• SHORT TASK:
Look below for the line containing "scene.camera, scene.frame_end = cam, frame(seconds)"; from there through the line containing "q.make_compatible(carried.rotation_quaternion)", both lines included, please set down each line exactly and nothing else.

===== RECORDS SUPPLIED =====

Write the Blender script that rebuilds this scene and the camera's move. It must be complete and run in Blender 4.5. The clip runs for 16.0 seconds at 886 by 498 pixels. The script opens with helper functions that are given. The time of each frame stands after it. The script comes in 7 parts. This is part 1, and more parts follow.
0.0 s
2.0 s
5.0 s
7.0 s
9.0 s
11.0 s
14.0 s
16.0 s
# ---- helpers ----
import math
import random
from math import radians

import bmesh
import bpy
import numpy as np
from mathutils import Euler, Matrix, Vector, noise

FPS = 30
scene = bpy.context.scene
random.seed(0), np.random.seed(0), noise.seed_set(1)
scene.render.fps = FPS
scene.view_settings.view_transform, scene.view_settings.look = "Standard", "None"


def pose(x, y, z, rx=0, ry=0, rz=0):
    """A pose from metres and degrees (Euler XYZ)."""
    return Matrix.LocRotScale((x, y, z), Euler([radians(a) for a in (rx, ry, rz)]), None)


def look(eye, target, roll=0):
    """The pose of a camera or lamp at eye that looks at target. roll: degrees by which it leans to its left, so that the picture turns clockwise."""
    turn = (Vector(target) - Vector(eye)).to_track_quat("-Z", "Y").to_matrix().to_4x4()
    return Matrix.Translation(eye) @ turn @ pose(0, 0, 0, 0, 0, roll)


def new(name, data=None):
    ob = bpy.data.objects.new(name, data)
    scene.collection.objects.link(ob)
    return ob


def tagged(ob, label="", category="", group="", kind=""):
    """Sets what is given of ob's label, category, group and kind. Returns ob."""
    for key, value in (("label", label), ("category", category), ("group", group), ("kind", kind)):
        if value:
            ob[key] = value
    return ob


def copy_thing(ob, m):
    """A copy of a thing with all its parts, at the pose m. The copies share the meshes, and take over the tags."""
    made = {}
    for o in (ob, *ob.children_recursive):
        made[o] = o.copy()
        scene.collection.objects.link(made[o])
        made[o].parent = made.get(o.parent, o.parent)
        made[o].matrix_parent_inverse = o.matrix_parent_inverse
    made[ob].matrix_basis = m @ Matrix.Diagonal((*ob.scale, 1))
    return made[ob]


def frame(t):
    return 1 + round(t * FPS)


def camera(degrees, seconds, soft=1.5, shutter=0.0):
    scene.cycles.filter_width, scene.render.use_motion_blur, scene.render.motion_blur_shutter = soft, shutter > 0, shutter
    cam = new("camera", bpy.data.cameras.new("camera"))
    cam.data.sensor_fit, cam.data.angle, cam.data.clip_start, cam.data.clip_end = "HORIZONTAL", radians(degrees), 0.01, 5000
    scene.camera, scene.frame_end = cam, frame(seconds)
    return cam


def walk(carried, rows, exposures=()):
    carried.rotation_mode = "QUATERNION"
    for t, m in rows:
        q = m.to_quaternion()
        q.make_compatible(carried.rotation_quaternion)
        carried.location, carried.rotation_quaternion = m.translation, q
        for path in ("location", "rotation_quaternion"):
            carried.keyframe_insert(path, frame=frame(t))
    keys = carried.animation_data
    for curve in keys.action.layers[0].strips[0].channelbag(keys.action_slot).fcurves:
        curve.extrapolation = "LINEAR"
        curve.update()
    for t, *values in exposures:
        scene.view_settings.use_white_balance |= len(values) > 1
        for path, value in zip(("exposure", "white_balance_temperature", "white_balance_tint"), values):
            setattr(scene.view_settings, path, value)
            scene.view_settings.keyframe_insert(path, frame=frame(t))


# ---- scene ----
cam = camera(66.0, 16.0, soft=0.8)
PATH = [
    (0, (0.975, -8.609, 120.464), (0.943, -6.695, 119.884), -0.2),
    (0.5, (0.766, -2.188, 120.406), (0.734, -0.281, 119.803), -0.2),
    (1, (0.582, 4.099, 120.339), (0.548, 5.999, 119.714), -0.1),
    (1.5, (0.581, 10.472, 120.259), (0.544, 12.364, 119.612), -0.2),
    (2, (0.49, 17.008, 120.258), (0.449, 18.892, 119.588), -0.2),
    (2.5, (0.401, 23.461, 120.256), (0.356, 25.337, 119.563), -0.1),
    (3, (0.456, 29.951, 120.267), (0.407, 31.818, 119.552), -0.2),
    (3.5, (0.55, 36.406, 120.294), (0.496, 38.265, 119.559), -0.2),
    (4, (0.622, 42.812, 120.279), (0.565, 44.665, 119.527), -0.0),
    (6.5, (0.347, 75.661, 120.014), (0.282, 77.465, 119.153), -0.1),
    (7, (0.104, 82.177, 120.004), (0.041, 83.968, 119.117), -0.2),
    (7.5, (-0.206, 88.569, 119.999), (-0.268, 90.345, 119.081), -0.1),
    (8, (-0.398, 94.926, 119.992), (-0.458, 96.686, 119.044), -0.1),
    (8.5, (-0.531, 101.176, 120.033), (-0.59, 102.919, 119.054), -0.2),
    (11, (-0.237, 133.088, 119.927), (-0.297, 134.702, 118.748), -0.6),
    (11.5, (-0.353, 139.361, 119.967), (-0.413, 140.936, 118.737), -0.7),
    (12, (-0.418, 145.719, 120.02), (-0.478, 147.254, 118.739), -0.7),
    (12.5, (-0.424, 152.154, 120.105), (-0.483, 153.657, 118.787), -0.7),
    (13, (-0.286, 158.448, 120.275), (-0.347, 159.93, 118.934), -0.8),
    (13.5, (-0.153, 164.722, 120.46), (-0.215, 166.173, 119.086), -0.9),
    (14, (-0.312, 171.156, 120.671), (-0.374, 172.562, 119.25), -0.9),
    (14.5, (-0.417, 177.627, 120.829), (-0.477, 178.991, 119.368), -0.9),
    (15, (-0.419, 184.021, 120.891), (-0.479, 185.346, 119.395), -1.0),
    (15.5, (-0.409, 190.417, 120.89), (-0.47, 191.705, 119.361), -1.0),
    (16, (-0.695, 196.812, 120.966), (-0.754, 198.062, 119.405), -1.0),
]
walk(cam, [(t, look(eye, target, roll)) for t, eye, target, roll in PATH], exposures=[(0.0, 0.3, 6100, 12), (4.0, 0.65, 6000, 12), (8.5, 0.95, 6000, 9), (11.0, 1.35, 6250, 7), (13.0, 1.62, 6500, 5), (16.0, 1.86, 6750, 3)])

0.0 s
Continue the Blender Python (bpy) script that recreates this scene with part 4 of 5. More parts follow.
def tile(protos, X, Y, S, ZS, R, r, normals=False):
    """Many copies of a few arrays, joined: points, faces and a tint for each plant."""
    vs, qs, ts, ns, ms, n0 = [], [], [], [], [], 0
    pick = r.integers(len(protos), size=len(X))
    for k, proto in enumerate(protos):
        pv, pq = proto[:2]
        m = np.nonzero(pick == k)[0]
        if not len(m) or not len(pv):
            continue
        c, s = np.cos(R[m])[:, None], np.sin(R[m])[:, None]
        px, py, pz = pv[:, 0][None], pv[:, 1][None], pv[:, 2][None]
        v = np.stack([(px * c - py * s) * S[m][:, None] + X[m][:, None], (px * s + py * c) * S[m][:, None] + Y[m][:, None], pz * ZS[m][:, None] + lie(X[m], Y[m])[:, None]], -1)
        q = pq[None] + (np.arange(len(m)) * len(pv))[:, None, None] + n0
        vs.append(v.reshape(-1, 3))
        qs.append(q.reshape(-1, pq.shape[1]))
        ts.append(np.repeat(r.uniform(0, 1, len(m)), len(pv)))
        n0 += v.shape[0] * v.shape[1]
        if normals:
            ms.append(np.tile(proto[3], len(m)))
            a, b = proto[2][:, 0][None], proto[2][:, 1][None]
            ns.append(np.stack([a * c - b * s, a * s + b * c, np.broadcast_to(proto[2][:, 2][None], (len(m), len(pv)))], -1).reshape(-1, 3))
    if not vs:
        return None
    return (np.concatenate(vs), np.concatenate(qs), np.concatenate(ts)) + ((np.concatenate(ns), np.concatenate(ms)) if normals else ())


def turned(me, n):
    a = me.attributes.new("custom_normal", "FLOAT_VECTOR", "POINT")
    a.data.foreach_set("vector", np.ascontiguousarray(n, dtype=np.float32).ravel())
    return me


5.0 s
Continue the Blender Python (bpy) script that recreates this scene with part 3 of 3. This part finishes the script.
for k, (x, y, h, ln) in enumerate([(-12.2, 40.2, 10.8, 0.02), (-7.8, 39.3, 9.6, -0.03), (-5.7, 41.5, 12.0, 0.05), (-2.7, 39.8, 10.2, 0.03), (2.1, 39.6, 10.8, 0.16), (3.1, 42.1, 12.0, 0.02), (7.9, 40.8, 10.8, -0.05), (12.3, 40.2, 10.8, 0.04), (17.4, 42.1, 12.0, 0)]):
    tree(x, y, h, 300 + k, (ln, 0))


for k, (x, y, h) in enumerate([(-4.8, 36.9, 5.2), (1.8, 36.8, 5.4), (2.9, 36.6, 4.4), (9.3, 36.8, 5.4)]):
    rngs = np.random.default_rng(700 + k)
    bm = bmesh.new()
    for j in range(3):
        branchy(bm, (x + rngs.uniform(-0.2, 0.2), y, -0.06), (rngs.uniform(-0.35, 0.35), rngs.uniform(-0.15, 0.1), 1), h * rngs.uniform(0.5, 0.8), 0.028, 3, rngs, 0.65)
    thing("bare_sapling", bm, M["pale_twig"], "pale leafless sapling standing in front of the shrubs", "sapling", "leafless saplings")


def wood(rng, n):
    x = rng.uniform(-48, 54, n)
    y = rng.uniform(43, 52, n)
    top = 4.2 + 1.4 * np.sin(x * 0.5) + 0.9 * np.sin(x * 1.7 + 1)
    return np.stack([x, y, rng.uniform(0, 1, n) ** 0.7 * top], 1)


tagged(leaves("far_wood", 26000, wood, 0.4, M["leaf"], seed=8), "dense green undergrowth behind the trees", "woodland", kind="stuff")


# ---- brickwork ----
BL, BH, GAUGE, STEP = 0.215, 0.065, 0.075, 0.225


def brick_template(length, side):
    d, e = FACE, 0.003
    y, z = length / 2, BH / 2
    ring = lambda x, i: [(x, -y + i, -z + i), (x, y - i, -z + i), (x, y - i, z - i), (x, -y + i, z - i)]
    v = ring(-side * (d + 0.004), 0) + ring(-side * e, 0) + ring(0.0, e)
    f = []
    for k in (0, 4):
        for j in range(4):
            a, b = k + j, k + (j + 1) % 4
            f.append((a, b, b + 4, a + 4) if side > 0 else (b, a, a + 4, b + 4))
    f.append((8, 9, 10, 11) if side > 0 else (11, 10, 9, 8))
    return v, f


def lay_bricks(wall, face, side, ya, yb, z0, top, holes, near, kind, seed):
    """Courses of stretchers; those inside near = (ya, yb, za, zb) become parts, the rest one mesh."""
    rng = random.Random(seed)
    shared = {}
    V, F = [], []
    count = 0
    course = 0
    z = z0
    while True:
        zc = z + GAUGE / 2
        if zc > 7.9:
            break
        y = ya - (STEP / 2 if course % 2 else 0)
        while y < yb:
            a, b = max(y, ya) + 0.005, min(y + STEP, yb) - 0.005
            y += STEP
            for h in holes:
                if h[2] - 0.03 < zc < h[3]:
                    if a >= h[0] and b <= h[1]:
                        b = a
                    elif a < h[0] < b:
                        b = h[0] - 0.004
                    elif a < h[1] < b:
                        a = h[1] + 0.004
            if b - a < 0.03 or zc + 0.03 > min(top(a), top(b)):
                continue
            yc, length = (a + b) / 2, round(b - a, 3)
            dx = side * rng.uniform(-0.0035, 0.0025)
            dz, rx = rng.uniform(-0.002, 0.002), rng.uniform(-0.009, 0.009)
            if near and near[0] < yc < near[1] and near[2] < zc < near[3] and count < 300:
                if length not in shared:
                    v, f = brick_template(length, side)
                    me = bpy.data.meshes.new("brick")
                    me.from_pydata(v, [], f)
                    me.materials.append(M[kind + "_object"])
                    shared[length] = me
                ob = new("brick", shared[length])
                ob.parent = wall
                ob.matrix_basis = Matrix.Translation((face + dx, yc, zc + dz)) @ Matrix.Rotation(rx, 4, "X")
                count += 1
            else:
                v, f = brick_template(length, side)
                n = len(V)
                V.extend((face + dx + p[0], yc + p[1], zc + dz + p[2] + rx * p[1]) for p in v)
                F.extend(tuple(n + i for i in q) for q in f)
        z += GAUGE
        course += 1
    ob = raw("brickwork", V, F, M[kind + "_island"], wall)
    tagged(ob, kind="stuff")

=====

• WRITTEN SOLUTION:
    scene.camera, scene.frame_end = cam, frame(seconds)
    return cam


def walk(carried, rows, exposures=()):
    carried.rotation_mode = "QUATERNION"
    for t, m in rows:
        q = m.to_quaternion()
        q.make_compatible(carried.rotation_quaternion)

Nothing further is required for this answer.